Dataset excerpt:

· · · · · · ·

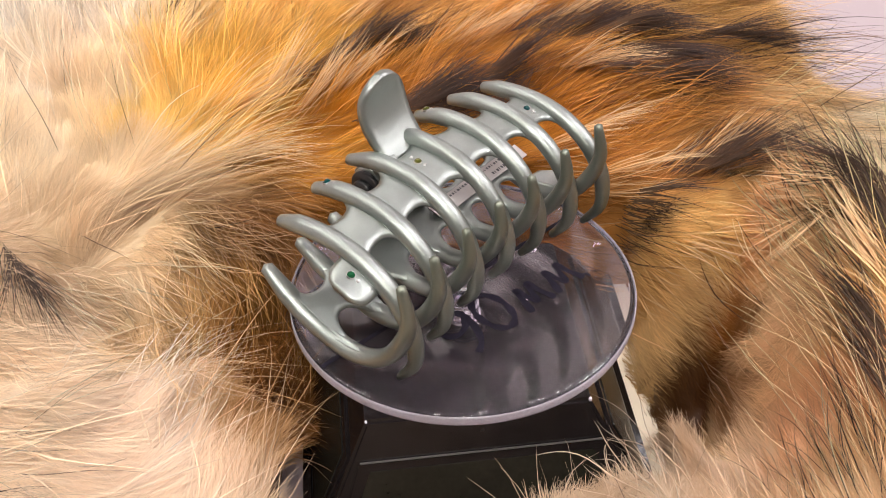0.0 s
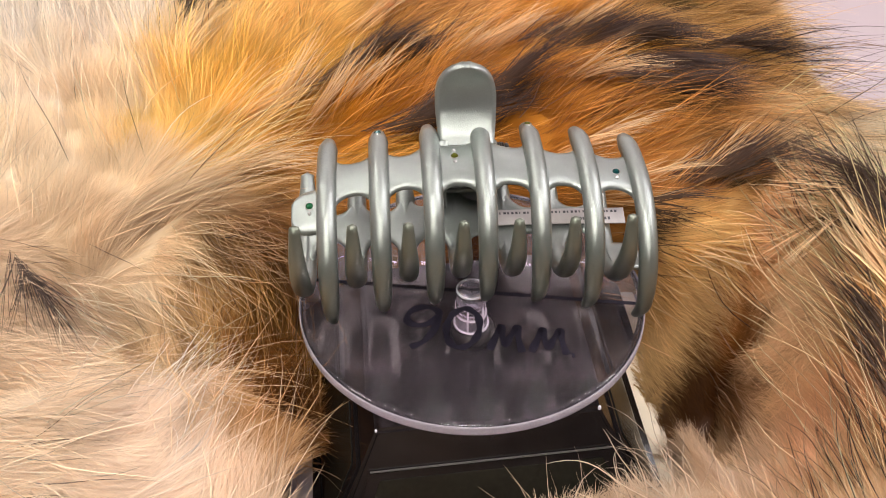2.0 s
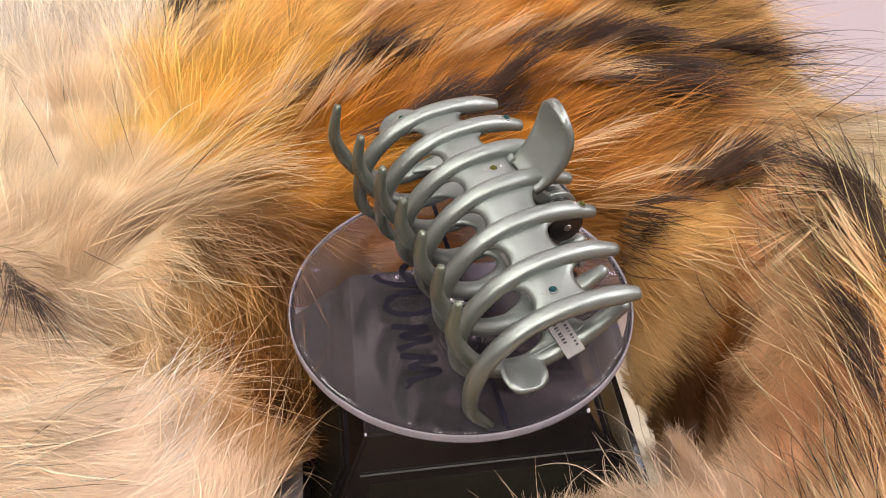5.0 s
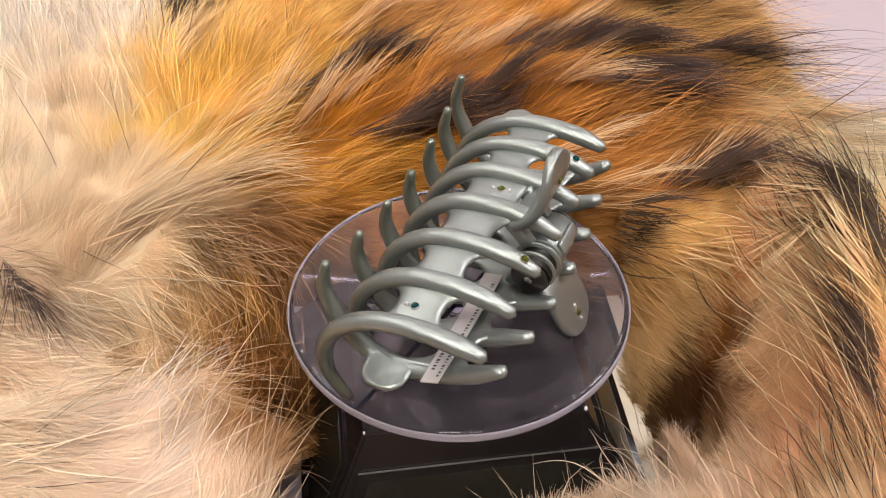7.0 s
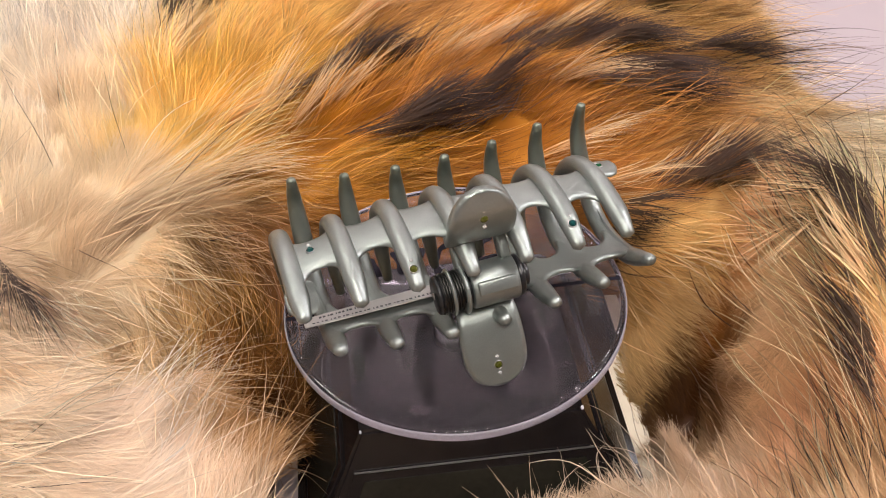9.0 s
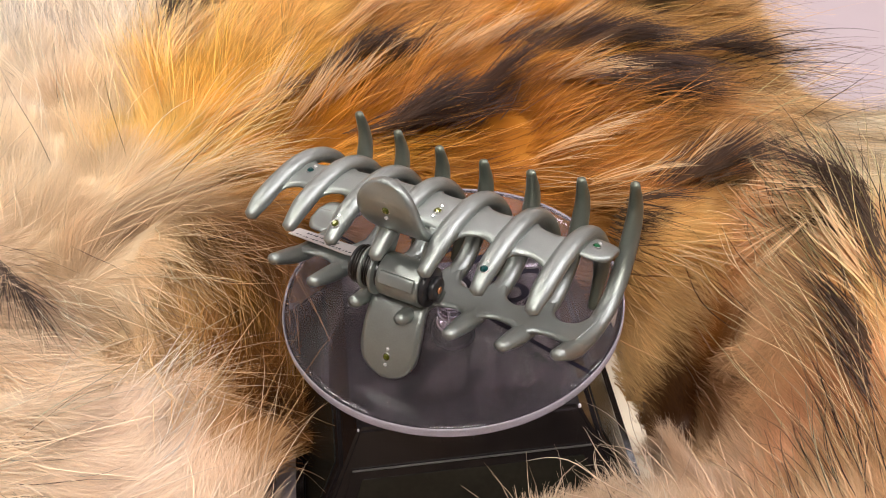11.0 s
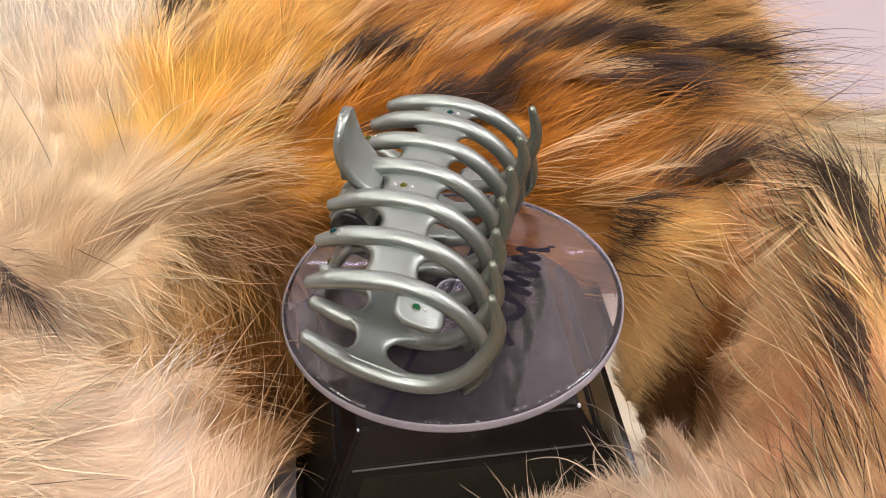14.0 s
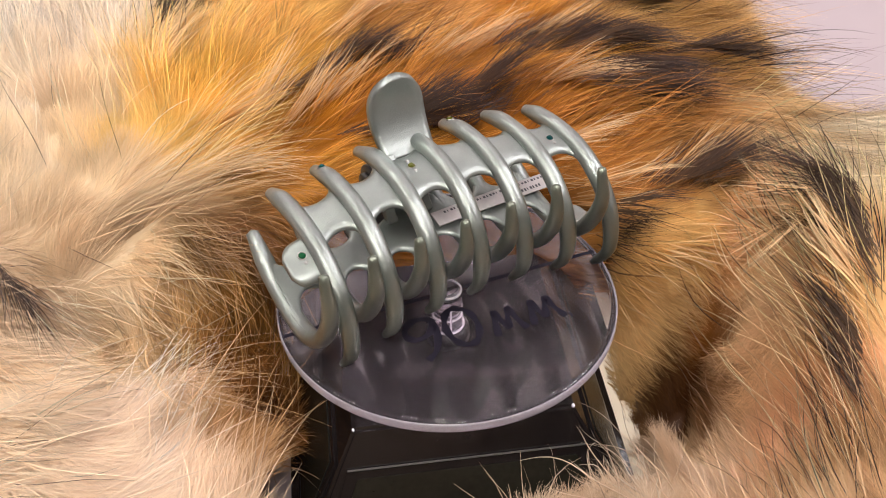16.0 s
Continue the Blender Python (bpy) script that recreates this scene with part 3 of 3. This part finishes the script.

· · · · · · ·

Your objective: The material above holds pictures; copy everything else in it exactly.

Result for this task:
0.0 s
2.0 s
5.0 s
7.0 s
9.0 s
11.0 s
14.0 s
16.0 s
Continue the Blender Python (bpy) script that recreates this scene with part 3 of 3. This part finishes the script.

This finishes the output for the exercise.